* _Source material_:

# # #

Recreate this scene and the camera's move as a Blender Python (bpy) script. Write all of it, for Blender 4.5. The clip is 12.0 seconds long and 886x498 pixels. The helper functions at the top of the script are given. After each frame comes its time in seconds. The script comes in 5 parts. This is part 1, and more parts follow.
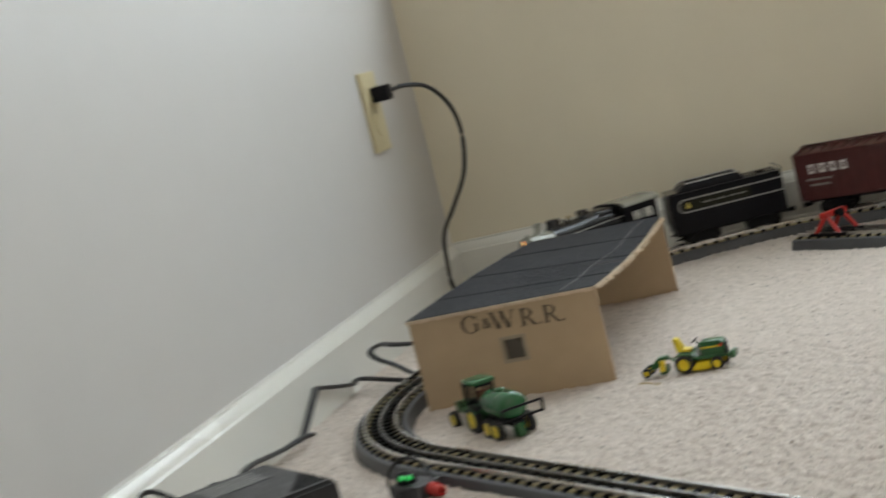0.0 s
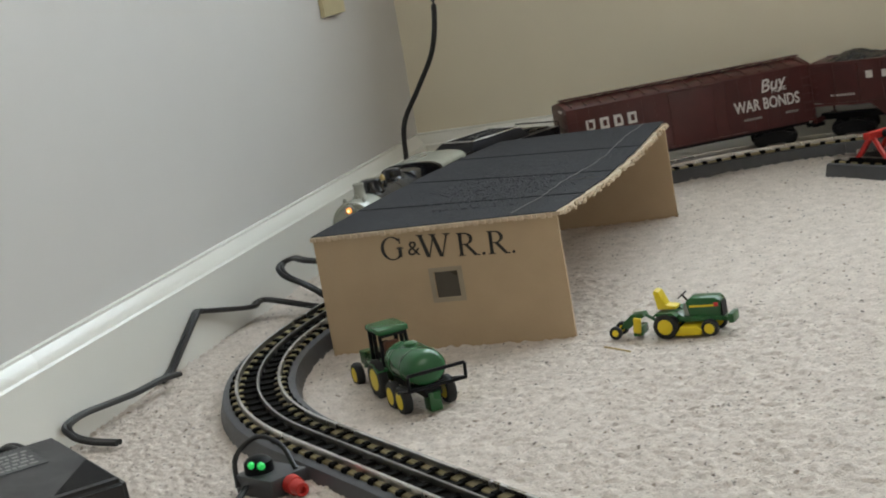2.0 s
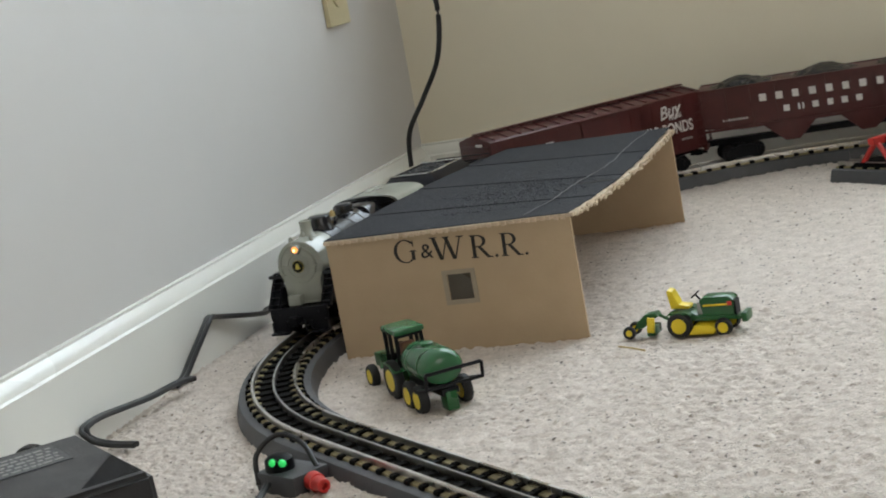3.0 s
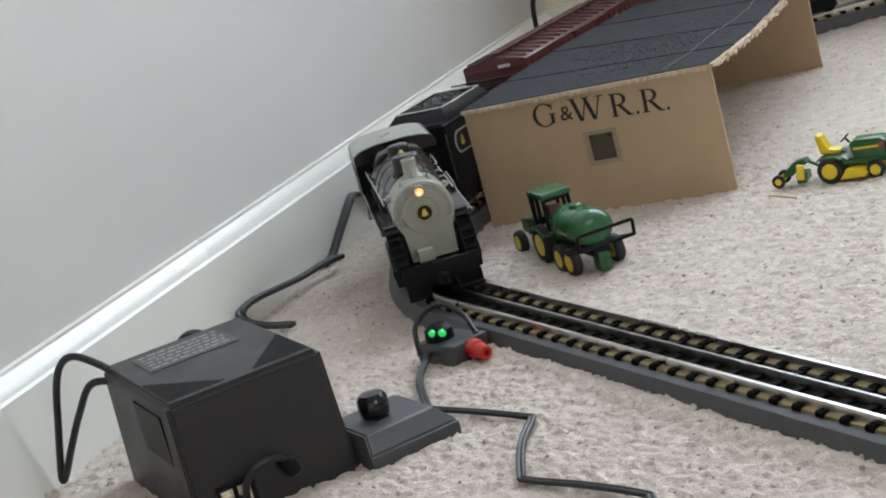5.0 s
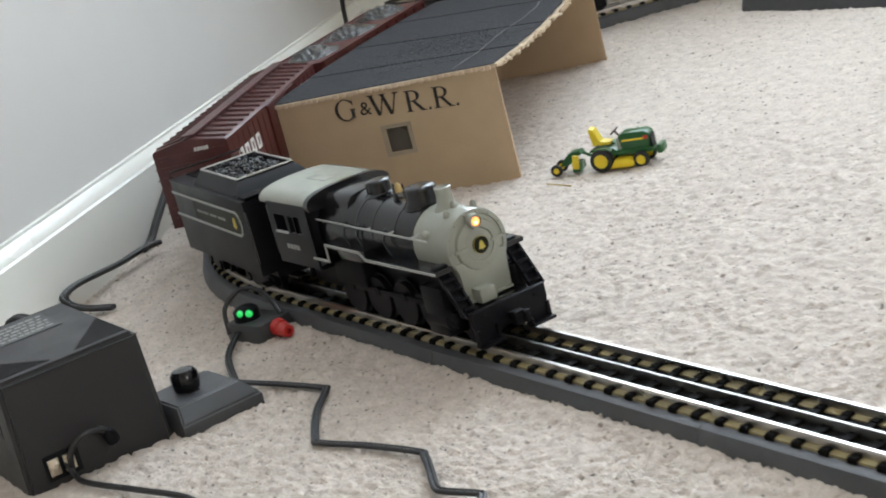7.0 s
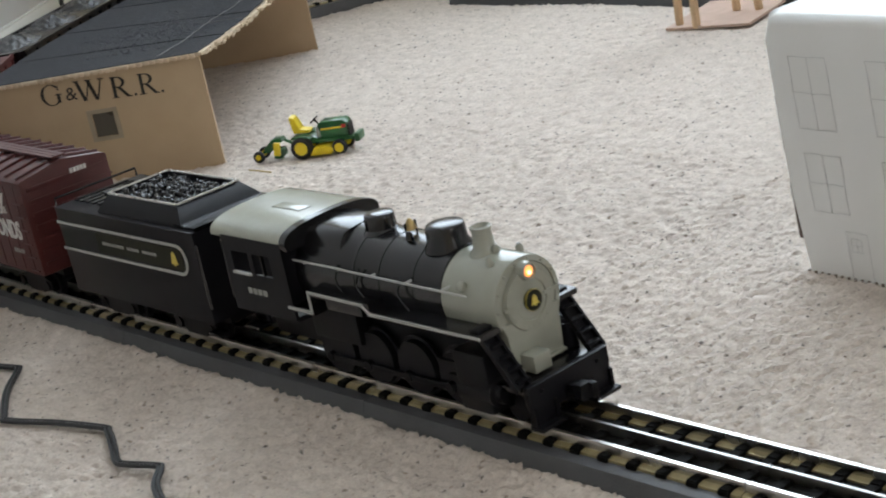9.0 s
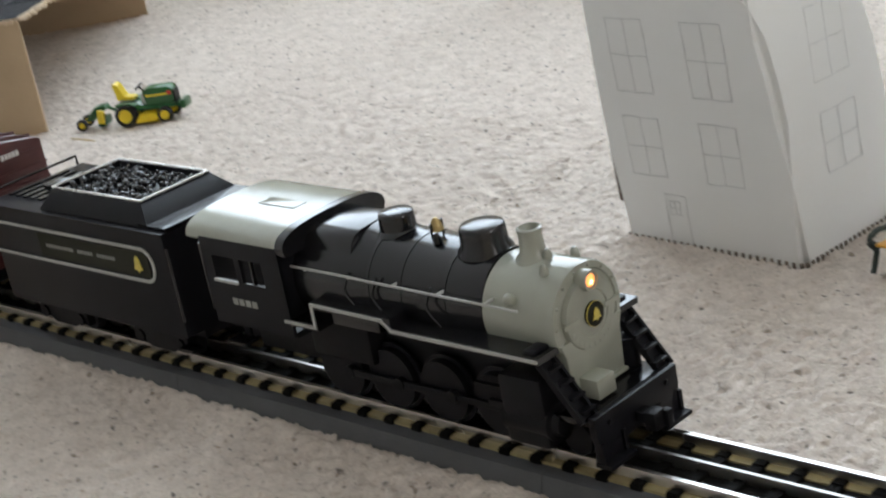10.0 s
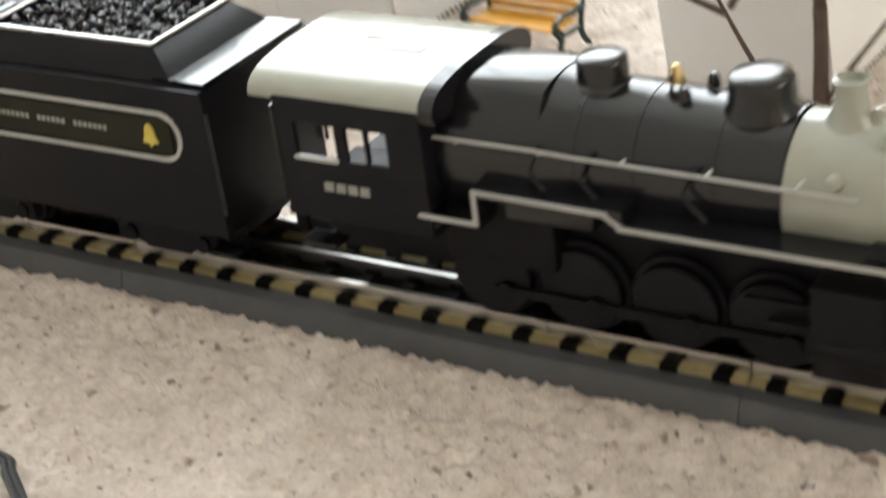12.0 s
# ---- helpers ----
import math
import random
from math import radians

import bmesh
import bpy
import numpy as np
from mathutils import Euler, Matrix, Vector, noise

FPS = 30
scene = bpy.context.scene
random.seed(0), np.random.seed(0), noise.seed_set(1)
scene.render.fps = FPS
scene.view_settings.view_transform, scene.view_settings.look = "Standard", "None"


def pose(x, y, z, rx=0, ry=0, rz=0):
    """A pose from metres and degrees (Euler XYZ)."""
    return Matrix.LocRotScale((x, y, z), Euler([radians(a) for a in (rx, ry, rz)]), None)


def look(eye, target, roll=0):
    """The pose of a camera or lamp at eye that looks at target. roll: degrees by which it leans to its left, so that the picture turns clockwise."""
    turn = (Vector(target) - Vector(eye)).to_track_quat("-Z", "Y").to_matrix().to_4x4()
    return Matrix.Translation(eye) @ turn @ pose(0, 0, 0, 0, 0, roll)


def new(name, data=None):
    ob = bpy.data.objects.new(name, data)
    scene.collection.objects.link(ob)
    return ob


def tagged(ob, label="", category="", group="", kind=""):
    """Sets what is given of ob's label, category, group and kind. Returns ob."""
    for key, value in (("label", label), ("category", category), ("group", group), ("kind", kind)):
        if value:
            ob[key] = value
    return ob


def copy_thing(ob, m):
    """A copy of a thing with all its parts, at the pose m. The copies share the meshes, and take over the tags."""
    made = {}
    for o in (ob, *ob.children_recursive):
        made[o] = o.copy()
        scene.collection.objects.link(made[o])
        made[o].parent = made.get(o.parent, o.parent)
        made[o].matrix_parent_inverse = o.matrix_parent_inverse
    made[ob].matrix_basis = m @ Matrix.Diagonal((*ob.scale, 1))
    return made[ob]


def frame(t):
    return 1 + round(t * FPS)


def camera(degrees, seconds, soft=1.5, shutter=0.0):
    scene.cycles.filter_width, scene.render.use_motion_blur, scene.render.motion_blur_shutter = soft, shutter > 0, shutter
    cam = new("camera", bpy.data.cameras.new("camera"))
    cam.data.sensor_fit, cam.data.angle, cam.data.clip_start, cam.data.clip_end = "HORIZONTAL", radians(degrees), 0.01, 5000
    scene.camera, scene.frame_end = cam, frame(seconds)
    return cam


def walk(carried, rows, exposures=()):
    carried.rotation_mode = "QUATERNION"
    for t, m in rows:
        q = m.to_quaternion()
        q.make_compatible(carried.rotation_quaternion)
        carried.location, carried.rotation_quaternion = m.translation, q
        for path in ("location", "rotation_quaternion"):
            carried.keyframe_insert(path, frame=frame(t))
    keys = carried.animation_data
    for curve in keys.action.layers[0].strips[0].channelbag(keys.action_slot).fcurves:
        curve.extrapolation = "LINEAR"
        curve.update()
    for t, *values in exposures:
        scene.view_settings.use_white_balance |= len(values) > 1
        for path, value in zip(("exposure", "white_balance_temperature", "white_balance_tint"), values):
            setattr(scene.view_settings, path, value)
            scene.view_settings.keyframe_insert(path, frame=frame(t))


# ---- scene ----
cam = camera(29.05, 12.0, soft=1.9, shutter=0.4)
PATH = [
    (0, (1.4612, -0.7242, 0.3880), (0.6025, -0.2253, 0.2709), -14.13),
    (0.2, (1.3200, -0.6150, 0.3650), (0.4830, -0.1000, 0.2420), -12.20),
    (0.5, (1.1211, -0.4649, 0.3320), (0.2741, 0.0484, 0.1937), -9.71),
    (1, (1.1262, -0.4445, 0.3219), (0.2659, 0.0370, 0.1546), -10.16),
    (1.5, (1.1284, -0.4328, 0.3345), (0.2672, 0.0422, 0.1537), -10.13),
    (2, (1.1256, -0.4193, 0.3341), (0.2596, 0.0464, 0.1519), -10.09),
    (2.5, (1.1241, -0.4325, 0.3225), (0.2602, 0.0416, 0.1523), -10.32),
    (4.3, (1.1255, -0.4491, 0.3246), (0.2546, 0.0056, 0.1377), -11.77),
    (4.5, (1.1185, -0.4513, 0.3292), (0.2368, -0.0259, 0.1254), -13.44),
    (5, (1.1096, -0.4570, 0.3207), (0.2181, -0.0646, 0.0944), -15.20),
    (5.5, (1.1100, -0.4506, 0.3242), (0.2238, -0.0449, 0.1007), -14.95),
    (6, (1.1105, -0.4503, 0.3185), (0.2368, -0.0250, 0.0824), -14.57),
    (6.5, (1.1482, -0.4616, 0.3317), (0.3038, 0.0104, 0.0783), -13.80),
    (7, (1.2272, -0.4871, 0.3553), (0.3855, -0.0175, 0.0886), -14.58),
    (7.5, (1.2858, -0.5081, 0.3628), (0.4903, 0.0303, 0.0847), -11.52),
    (9.3, (1.2938, -0.4771, 0.3625), (0.5498, 0.1149, 0.0527), -12.22),
    (9.5, (1.2953, -0.4707, 0.3578), (0.5609, 0.1350, 0.0513), -12.11),
    (10, (1.2944, -0.4605, 0.3533), (0.6146, 0.1613, 0.0174), -11.29),
    (10.5, (1.2934, -0.4503, 0.3487), (0.6289, 0.1990, -0.0213), -9.68),
    (10.7, (1.2966, -0.4419, 0.3450), (0.6406, 0.2156, -0.0257), -9.68),
    (11, (1.2811, -0.4526, 0.3546), (0.6868, 0.2490, -0.0386), -9.31),
    (11.4, (1.2841, -0.4464, 0.3533), (0.7189, 0.2853, -0.0277), -8.71),
    (11.5, (1.2857, -0.4452, 0.3458), (0.7219, 0.2805, -0.0485), -8.58),
    (11.7, (1.2868, -0.4317, 0.3272), (0.7359, 0.2908, -0.0907), -7.12),
    (12, (1.2702, -0.4243, 0.3178), (0.7727, 0.3014, -0.1576), -7.87),
]
walk(cam, [(t, look(eye, target, roll)) for t, eye, target, roll in PATH],
     exposures=[(0, -0.6, 6800, 7), (2.5, -0.45, 6650, 6), (4.3, -0.25, 6400, 9), (6.4, -0.2, 6400, 9), (7.0, 0.0, 6400, 8), (7.6, -0.15, 6400, 8), (9.3, -0.28, 6400, 8), (10.5, -0.12, 6400, 8), (11.0, 0.1, 6400, 8), (11.5, 0.3, 6450, 8), (12.0, 0.5, 7100, 9)])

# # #

* _What needs to be done_:
Give back every line exactly as it stands, pictures excluded.

* _Answer to this task_:
Recreate this scene and the camera's move as a Blender Python (bpy) script. Write all of it, for Blender 4.5. The clip is 12.0 seconds long and 886x498 pixels. The helper functions at the top of the script are given. After each frame comes its time in seconds. The script comes in 5 parts. This is part 1, and more parts follow.
0.0 s
2.0 s
3.0 s
5.0 s
7.0 s
9.0 s
10.0 s
12.0 s
# ---- helpers ----
import math
import random
from math import radians

import bmesh
import bpy
import numpy as np
from mathutils import Euler, Matrix, Vector, noise

FPS = 30
scene = bpy.context.scene
random.seed(0), np.random.seed(0), noise.seed_set(1)
scene.render.fps = FPS
scene.view_settings.view_transform, scene.view_settings.look = "Standard", "None"


def pose(x, y, z, rx=0, ry=0, rz=0):
    """A pose from metres and degrees (Euler XYZ)."""
    return Matrix.LocRotScale((x, y, z), Euler([radians(a) for a in (rx, ry, rz)]), None)


def look(eye, target, roll=0):
    """The pose of a camera or lamp at eye that looks at target. roll: degrees by which it leans to its left, so that the picture turns clockwise."""
    turn = (Vector(target) - Vector(eye)).to_track_quat("-Z", "Y").to_matrix().to_4x4()
    return Matrix.Translation(eye) @ turn @ pose(0, 0, 0, 0, 0, roll)


def new(name, data=None):
    ob = bpy.data.objects.new(name, data)
    scene.collection.objects.link(ob)
    return ob


def tagged(ob, label="", category="", group="", kind=""):
    """Sets what is given of ob's label, category, group and kind. Returns ob."""
    for key, value in (("label", label), ("category", category), ("group", group), ("kind", kind)):
        if value:
            ob[key] = value
    return ob


def copy_thing(ob, m):
    """A copy of a thing with all its parts, at the pose m. The copies share the meshes, and take over the tags."""
    made = {}
    for o in (ob, *ob.children_recursive):
        made[o] = o.copy()
        scene.collection.objects.link(made[o])
        made[o].parent = made.get(o.parent, o.parent)
        made[o].matrix_parent_inverse = o.matrix_parent_inverse
    made[ob].matrix_basis = m @ Matrix.Diagonal((*ob.scale, 1))
    return made[ob]


def frame(t):
    return 1 + round(t * FPS)


def camera(degrees, seconds, soft=1.5, shutter=0.0):
    scene.cycles.filter_width, scene.render.use_motion_blur, scene.render.motion_blur_shutter = soft, shutter > 0, shutter
    cam = new("camera", bpy.data.cameras.new("camera"))
    cam.data.sensor_fit, cam.data.angle, cam.data.clip_start, cam.data.clip_end = "HORIZONTAL", radians(degrees), 0.01, 5000
    scene.camera, scene.frame_end = cam, frame(seconds)
    return cam


def walk(carried, rows, exposures=()):
    carried.rotation_mode = "QUATERNION"
    for t, m in rows:
        q = m.to_quaternion()
        q.make_compatible(carried.rotation_quaternion)
        carried.location, carried.rotation_quaternion = m.translation, q
        for path in ("location", "rotation_quaternion"):
            carried.keyframe_insert(path, frame=frame(t))
    keys = carried.animation_data
    for curve in keys.action.layers[0].strips[0].channelbag(keys.action_slot).fcurves:
        curve.extrapolation = "LINEAR"
        curve.update()
    for t, *values in exposures:
        scene.view_settings.use_white_balance |= len(values) > 1
        for path, value in zip(("exposure", "white_balance_temperature", "white_balance_tint"), values):
            setattr(scene.view_settings, path, value)
            scene.view_settings.keyframe_insert(path, frame=frame(t))


# ---- scene ----
cam = camera(29.05, 12.0, soft=1.9, shutter=0.4)
PATH = [
    (0, (1.4612, -0.7242, 0.3880), (0.6025, -0.2253, 0.2709), -14.13),
    (0.2, (1.3200, -0.6150, 0.3650), (0.4830, -0.1000, 0.2420), -12.20),
    (0.5, (1.1211, -0.4649, 0.3320), (0.2741, 0.0484, 0.1937), -9.71),
    (1, (1.1262, -0.4445, 0.3219), (0.2659, 0.0370, 0.1546), -10.16),
    (1.5, (1.1284, -0.4328, 0.3345), (0.2672, 0.0422, 0.1537), -10.13),
    (2, (1.1256, -0.4193, 0.3341), (0.2596, 0.0464, 0.1519), -10.09),
    (2.5, (1.1241, -0.4325, 0.3225), (0.2602, 0.0416, 0.1523), -10.32),
    (4.3, (1.1255, -0.4491, 0.3246), (0.2546, 0.0056, 0.1377), -11.77),
    (4.5, (1.1185, -0.4513, 0.3292), (0.2368, -0.0259, 0.1254), -13.44),
    (5, (1.1096, -0.4570, 0.3207), (0.2181, -0.0646, 0.0944), -15.20),
    (5.5, (1.1100, -0.4506, 0.3242), (0.2238, -0.0449, 0.1007), -14.95),
    (6, (1.1105, -0.4503, 0.3185), (0.2368, -0.0250, 0.0824), -14.57),
    (6.5, (1.1482, -0.4616, 0.3317), (0.3038, 0.0104, 0.0783), -13.80),
    (7, (1.2272, -0.4871, 0.3553), (0.3855, -0.0175, 0.0886), -14.58),
    (7.5, (1.2858, -0.5081, 0.3628), (0.4903, 0.0303, 0.0847), -11.52),
    (9.3, (1.2938, -0.4771, 0.3625), (0.5498, 0.1149, 0.0527), -12.22),
    (9.5, (1.2953, -0.4707, 0.3578), (0.5609, 0.1350, 0.0513), -12.11),
    (10, (1.2944, -0.4605, 0.3533), (0.6146, 0.1613, 0.0174), -11.29),
    (10.5, (1.2934, -0.4503, 0.3487), (0.6289, 0.1990, -0.0213), -9.68),
    (10.7, (1.2966, -0.4419, 0.3450), (0.6406, 0.2156, -0.0257), -9.68),
    (11, (1.2811, -0.4526, 0.3546), (0.6868, 0.2490, -0.0386), -9.31),
    (11.4, (1.2841, -0.4464, 0.3533), (0.7189, 0.2853, -0.0277), -8.71),
    (11.5, (1.2857, -0.4452, 0.3458), (0.7219, 0.2805, -0.0485), -8.58),
    (11.7, (1.2868, -0.4317, 0.3272), (0.7359, 0.2908, -0.0907), -7.12),
    (12, (1.2702, -0.4243, 0.3178), (0.7727, 0.3014, -0.1576), -7.87),
]
walk(cam, [(t, look(eye, target, roll)) for t, eye, target, roll in PATH],
     exposures=[(0, -0.6, 6800, 7), (2.5, -0.45, 6650, 6), (4.3, -0.25, 6400, 9), (6.4, -0.2, 6400, 9), (7.0, 0.0, 6400, 8), (7.6, -0.15, 6400, 8), (9.3, -0.28, 6400, 8), (10.5, -0.12, 6400, 8), (11.0, 0.1, 6400, 8), (11.5, 0.3, 6450, 8), (12.0, 0.5, 7100, 9)])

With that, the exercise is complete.